Bottom line, an agreement hasn’t yet been worked out, but City Hall officials aren’t yet sounding an alarm. In their update to commissioners, staff members indicated they still anticipate a land transaction to be completed later this fall.

In June, the city was awarded a state grant that will pay for 80 percent of the $1.5 million rehabilitation project. City officials said the delay has not yet jeopardized the city’s access to that grant funding.

Comments

Clark Coan 3 years, 2 months ago

Railroads still operate with a 19th century mentality when they were top dogs in the corporate world.

Phil Minkin 3 years, 2 months ago

It's obvious that Bob Schumm no longer has restaurants downtown.

Wayne Kerr 3 years, 2 months ago

I think having more food trucks in Lawrence is a great idea. And I really like the idea of having an area like the arts district set aside to host more than one truck. However, I am concerned with these trucks competing with and having a financial advantage over the brick and mortar stores that have to pay property taxes. Maybe there should be a special fee or tax the trucks should have to pay to do business in our city? This is a similar concern I think we should have for the hotels and apartments that have paid property taxes for many years and continue to do so that have to compete at a financial disadvantage with the new hotels and apartments being built with tax abatements and special tax districts.

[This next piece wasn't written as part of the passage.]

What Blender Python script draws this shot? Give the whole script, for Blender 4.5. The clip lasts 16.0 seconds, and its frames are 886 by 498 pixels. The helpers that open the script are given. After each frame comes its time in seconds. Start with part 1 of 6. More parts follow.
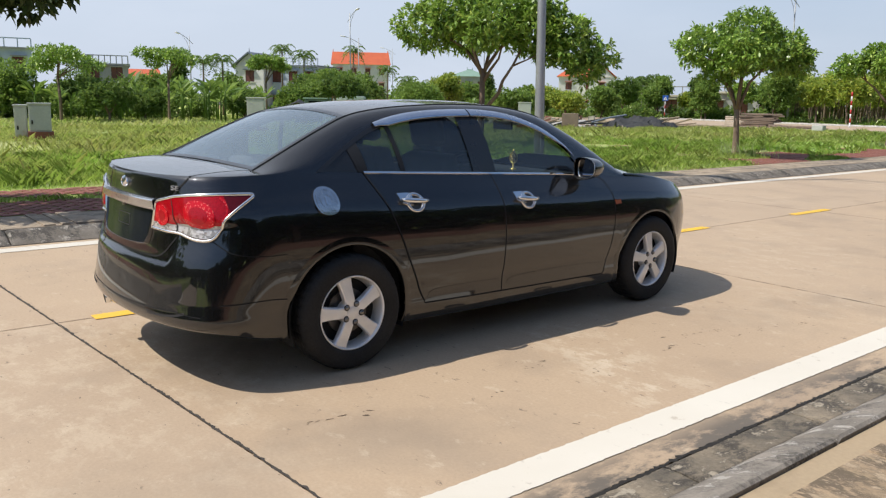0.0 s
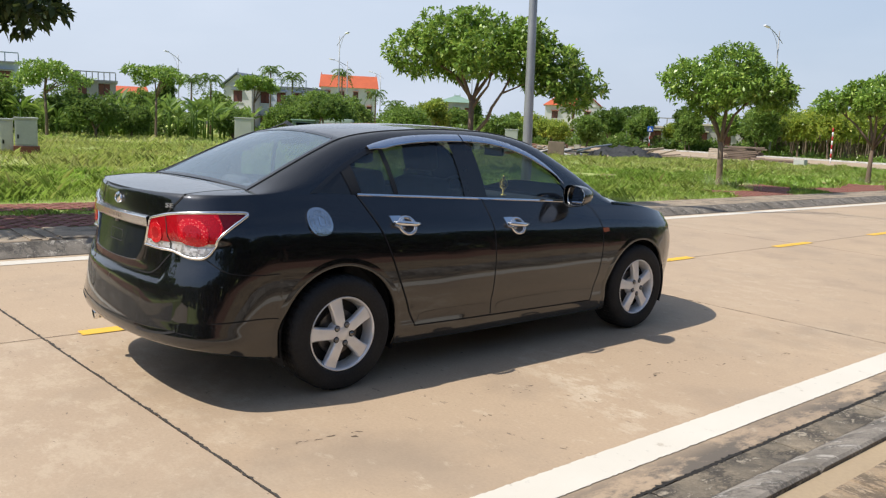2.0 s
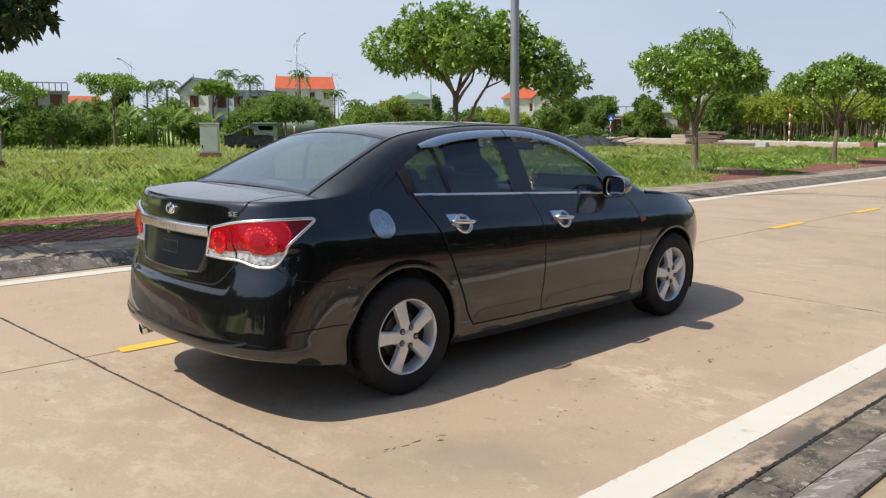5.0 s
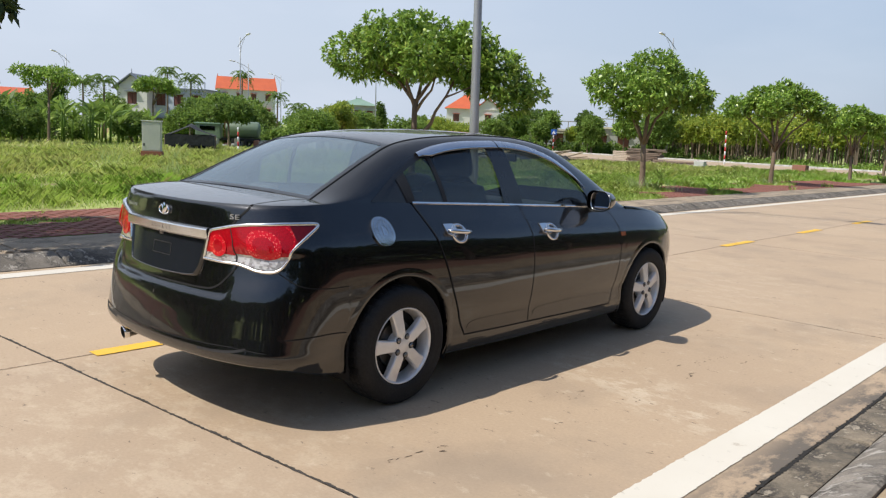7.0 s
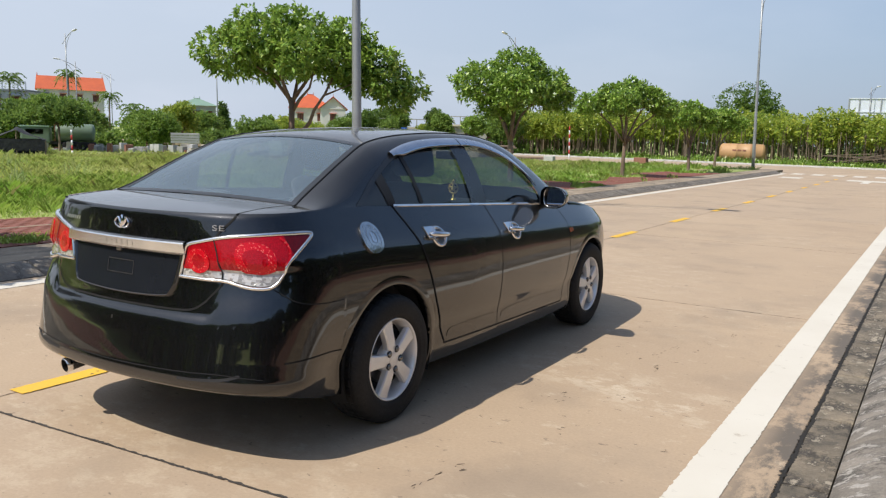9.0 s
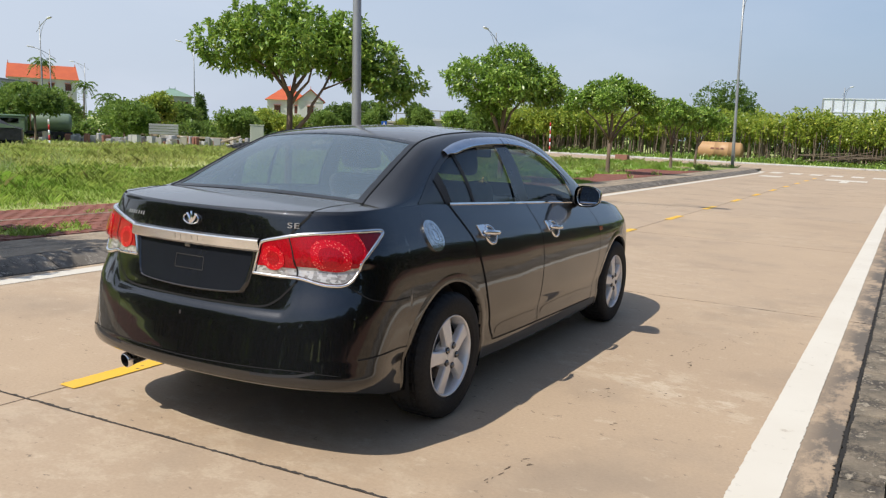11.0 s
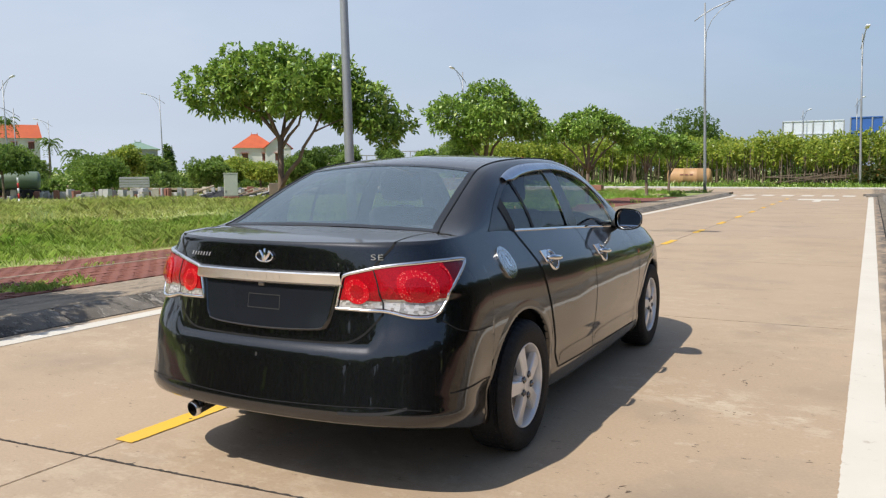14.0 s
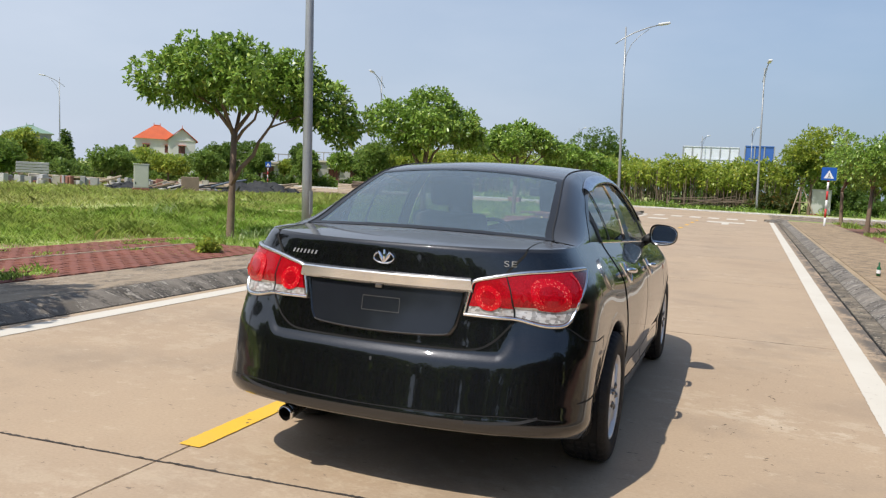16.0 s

Amy Varoli Elliott 3 years, 2 months ago

And if they have KS plates then they also are paying property taxes, yes it less but they are still paying

Wayne Kerr 3 years, 2 months ago

You're right, they would be paying property tax on the trucks. I agree the difference between the tax on a $40,000 truck is probably much less than the tax on a $400,000 commercial building. Especially when we consider those taxes being paid over a 20 year period. It's probably similar to the difference between an older 18 million dollar hotel that's being taxed for it's property value and a similar but newer hotel being taxed as if it were a vacant lot for the next twenty years.